The foundation for trusted quantitative forecasts of risk from the rapidly escalating, irreversible changes to the Earth’s climate structure driven by accelerating fossil fuel use, depends directly on fundamental advances in the quantitative determination of the physical, chemical and biological mechanisms controlling each of the major climate sub-systems. The manifold of risks to society from the continued use of fossil fuels requires quantitative forecasts of: (1) the increasing rate of sea level rise; (2) the rapid increases in the frequency, intensity and geographic extent of wild fires, (3) intensifying freshwater shortages, (4) severe storms with associated losses of life and property, (5) agricultural drought, (6) deadly heat waves; (7) glacial loss from regions that constitute the major water sources across multiple continents; as well as (9) forecasts of intensifying global refugee flow.
The Climate Forecasting Observatory, also sometimes referred to as the Stratospheric Airborne Climate Observing System (SACOS), is a strategic approach to fundamentally advance quantitative forecasts of risk that engages recent developments in lidar, radar, hyperspectral imaging, nanoelectronics, quantum devices, direct engagement of AI, and new solar powered stratospheric aircraft that together constitute the new Climate Forecasting Observatory. The critical advances that the new Observatory brings results directly from five factors: (1) reduction in the distance from the observing system to the target from 500km for the satellite to 20km for the new Climate Forecasting Observatory; (2) over-the-ground velocity is reduced from 7000m/sec for the satellite to 25m/sec for the stratospheric observing system; (3) the observatory engages, for the first time, the unique ability to dictate the time allocation focused on the specific climate targets with the optimal ensemble of state-of-art instruments, and (4) the ability to set the trajectory of each observing platform in real time guided by the instantaneous observations obtained by the on-board instruments.
The feasibility of continuous flight from a high altitude long endurance (HALE) aircraft depends on multiple constraints related to the payload and mission requirements. However, in all instances, the design requires sophisticated multi-disciplinary optimiziation (MDO) algorithms for efficient system-level design.

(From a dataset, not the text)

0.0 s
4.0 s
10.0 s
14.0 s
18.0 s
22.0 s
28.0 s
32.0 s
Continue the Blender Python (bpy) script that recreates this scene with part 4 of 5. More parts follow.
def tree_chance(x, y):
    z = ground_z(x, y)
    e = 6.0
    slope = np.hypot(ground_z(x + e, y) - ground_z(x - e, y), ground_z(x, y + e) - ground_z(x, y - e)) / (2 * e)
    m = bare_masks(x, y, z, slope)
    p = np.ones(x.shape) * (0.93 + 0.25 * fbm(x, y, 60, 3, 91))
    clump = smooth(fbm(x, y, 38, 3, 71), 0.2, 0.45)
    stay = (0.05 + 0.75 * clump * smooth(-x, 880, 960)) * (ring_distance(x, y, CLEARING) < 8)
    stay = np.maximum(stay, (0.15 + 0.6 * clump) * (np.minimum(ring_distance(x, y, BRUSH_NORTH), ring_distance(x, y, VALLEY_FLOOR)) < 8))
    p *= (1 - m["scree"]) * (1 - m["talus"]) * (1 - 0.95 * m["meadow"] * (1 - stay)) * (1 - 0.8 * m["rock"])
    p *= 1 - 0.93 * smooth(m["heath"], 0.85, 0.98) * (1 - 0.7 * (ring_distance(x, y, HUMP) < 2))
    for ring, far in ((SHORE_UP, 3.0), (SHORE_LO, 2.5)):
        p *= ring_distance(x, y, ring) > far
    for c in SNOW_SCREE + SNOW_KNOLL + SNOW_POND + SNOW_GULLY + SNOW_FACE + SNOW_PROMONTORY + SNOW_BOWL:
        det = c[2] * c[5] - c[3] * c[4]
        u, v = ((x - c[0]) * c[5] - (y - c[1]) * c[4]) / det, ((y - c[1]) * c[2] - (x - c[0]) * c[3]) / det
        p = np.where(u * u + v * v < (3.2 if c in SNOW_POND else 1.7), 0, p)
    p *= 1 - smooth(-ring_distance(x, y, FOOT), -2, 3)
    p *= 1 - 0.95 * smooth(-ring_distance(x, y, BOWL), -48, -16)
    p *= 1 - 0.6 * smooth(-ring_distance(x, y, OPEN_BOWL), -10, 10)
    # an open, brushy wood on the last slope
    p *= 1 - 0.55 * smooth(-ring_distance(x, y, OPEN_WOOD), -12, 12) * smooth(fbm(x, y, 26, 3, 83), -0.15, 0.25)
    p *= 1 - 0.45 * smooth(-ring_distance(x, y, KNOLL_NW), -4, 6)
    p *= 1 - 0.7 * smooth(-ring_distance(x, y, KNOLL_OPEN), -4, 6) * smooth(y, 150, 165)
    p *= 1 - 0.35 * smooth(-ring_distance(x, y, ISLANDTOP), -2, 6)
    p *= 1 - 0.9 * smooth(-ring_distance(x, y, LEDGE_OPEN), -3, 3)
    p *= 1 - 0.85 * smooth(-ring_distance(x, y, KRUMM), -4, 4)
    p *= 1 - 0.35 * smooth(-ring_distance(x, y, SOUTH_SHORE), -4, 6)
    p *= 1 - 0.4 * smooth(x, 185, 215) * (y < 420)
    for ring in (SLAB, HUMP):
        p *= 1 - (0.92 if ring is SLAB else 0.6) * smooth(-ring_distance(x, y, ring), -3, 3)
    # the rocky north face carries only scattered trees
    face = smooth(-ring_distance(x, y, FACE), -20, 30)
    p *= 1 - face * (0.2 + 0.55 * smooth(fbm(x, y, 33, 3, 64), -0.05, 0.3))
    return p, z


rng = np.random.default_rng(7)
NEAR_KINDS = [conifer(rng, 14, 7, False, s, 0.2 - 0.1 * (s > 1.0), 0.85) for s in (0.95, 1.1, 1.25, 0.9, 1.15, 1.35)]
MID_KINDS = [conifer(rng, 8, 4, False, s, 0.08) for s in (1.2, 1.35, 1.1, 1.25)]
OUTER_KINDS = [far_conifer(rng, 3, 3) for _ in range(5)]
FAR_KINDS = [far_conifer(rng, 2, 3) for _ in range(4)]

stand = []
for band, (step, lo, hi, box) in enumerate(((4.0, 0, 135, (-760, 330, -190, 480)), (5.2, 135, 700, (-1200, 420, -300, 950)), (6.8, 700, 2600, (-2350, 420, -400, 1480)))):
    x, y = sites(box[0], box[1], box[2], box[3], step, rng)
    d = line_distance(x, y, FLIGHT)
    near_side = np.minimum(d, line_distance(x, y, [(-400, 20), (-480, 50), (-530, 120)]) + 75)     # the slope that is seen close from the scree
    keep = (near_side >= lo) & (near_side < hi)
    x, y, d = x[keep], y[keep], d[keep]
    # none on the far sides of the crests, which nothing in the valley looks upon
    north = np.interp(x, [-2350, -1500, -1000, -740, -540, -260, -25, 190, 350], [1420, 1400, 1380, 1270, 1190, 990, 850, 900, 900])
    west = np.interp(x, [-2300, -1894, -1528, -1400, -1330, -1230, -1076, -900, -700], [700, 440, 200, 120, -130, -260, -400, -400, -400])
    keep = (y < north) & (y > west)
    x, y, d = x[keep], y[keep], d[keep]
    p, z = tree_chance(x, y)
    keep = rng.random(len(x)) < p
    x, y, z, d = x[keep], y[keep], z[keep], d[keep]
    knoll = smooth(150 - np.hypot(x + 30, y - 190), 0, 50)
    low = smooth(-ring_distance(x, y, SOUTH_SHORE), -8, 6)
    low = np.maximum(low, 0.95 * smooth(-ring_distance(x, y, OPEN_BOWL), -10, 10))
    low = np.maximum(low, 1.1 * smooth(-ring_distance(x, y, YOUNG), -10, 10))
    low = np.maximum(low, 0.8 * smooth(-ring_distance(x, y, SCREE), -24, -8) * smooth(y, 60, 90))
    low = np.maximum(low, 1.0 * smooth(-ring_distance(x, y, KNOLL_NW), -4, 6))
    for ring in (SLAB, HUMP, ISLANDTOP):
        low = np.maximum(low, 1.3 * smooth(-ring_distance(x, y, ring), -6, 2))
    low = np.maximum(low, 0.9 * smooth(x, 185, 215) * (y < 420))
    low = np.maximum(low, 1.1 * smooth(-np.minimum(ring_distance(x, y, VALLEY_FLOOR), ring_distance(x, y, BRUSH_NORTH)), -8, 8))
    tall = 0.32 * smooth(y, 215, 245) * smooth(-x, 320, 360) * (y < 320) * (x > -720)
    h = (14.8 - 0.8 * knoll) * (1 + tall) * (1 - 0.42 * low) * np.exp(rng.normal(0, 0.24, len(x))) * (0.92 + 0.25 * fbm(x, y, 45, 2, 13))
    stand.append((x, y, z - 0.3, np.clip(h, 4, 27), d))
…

The aircraft will also be equipped with highly efficient and weight-optimized subsystems such as the solar arrays, new-age battery chemistries, and novel electric propulsion systems, all of which have been experimented and validated.
James G. Anderson serves as the Principal Investigator (PI) at Harvard, under whom the program has seen growth and tangible success in the form of various advancements on the science and on the aircraft all the way up to the first flight of the demonstrator Dawn, built and flown by Electra.aero. We form a key partnership with Electra.aero, the aviation startup leading the aircraft’s design, build, and flight testing under the leadership of John Langford (CEO and Founder). While Harvard's role is to serve as the primary scientific partner, some of the aviation design and system technology innovation also resides here.
Under the leadership of Craig Mascarenhas (Head of Research), we have led the engineering research related to the battery system development and the electric propulsion design of the aircraft, as well as various instrumentation optimization and integration considerations. Key milestones include the development of the Stratospheric Battery Testing Setup (SBTS), which allows for automated and high-throughput testing of advanced battery chemistries under a simulated flight profiles in stratospheric conditions. High energy density battery chemistries including lithium-metal, silicon nanowire, and others, have been integrated, tested, and validated in the SBTS. These have included cell chemistries exceeding 500 Wh/kg and pack densities exceeding 400 Wh/kg, far exceeding mass-produced and commercialized technologies. These advancements aim to accelerate the utility of high-energy density chemistries in the HALE space as well as in the general industry. Additional milestones include the design, development, and testing of a novel high-efficiency, ultralight electric propulsion system that is tailored for HALE applications.
Further contributions have included overall aeronautical design, multidisciplinary optimization tool development efforts, and contributions to construction and regulatory approval of the aircraft. The team has employed engineers, researchers, and engaged with partners at various academic and industry institutions in order to advance its goals, while also mentoring and involving undergraduates and graduate students. When appropriate, we have published results related to our efforts, and have been invited to present our work at various conferences and talks across the world. We have also co-authored several successful academic grants as well as SBIRs related to the program, and continue to aggressively pursue funding towards the advancement of the program.